My fuel pressure regulator said its nominal pressure is 42 psi. And it will not develop 42 psi, unless no vacuum is provided. Otherwise it is more like 37 psi or so after changing fuel pump, filter, and FRP...
I've since sold this baby. It was a one owner rust free Texas jewel and she would flat move! A week after I bought it a woman saw it and said she'd give me what ever price I asked. I kept it several months and the woman kept after me to sell it so I priced it high and she didn't even blink. She purchased it the very next day and I made $1200 profit. She still has it and loves it!
On my 1993 Eldorado, 4.9L, I replaced the fuel pump from the top without dropping the tank. It involved cutting a hole in the floor board. I know this was a very non-traditional/unorthodox method (required because my condominium rules prohibit jacking up the car in the parking lot), but it ended up being an easier method then dropping the tank.
In any case, information and pictures can be seen in the threads of the links below:
That looks like a near twin to my 99 Suburban fuel sender/pump assy.

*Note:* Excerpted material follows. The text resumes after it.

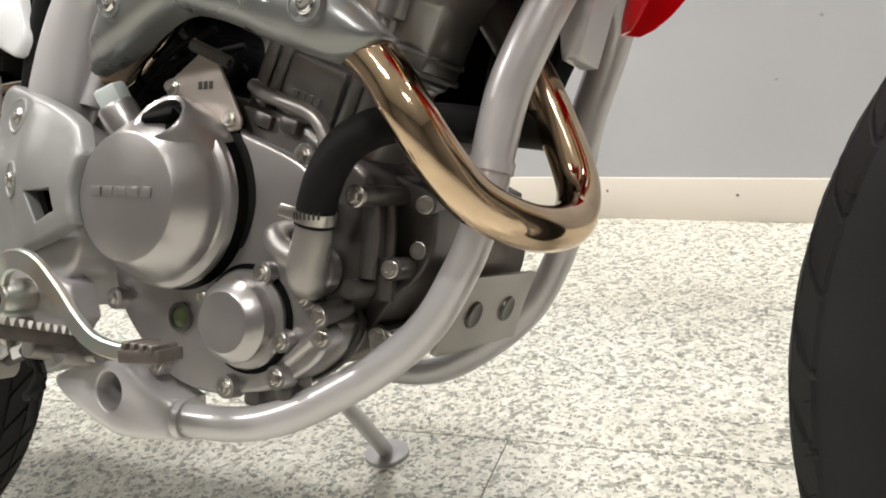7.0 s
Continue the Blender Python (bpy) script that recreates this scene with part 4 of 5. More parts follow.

Note that GM has lots of issues with insufficient wiring/connectors and inspect carefully. IF there is melting present, REPLACE the wiring. Many parts stores have replacement connectors, some pumps even come with it. I would be willing to bet more pumps are NOT bad and the wiring is, but the pump likely could be still good. Or might have reduced life due to the lower operating voltages, so it ran in an inefficient manner for too long.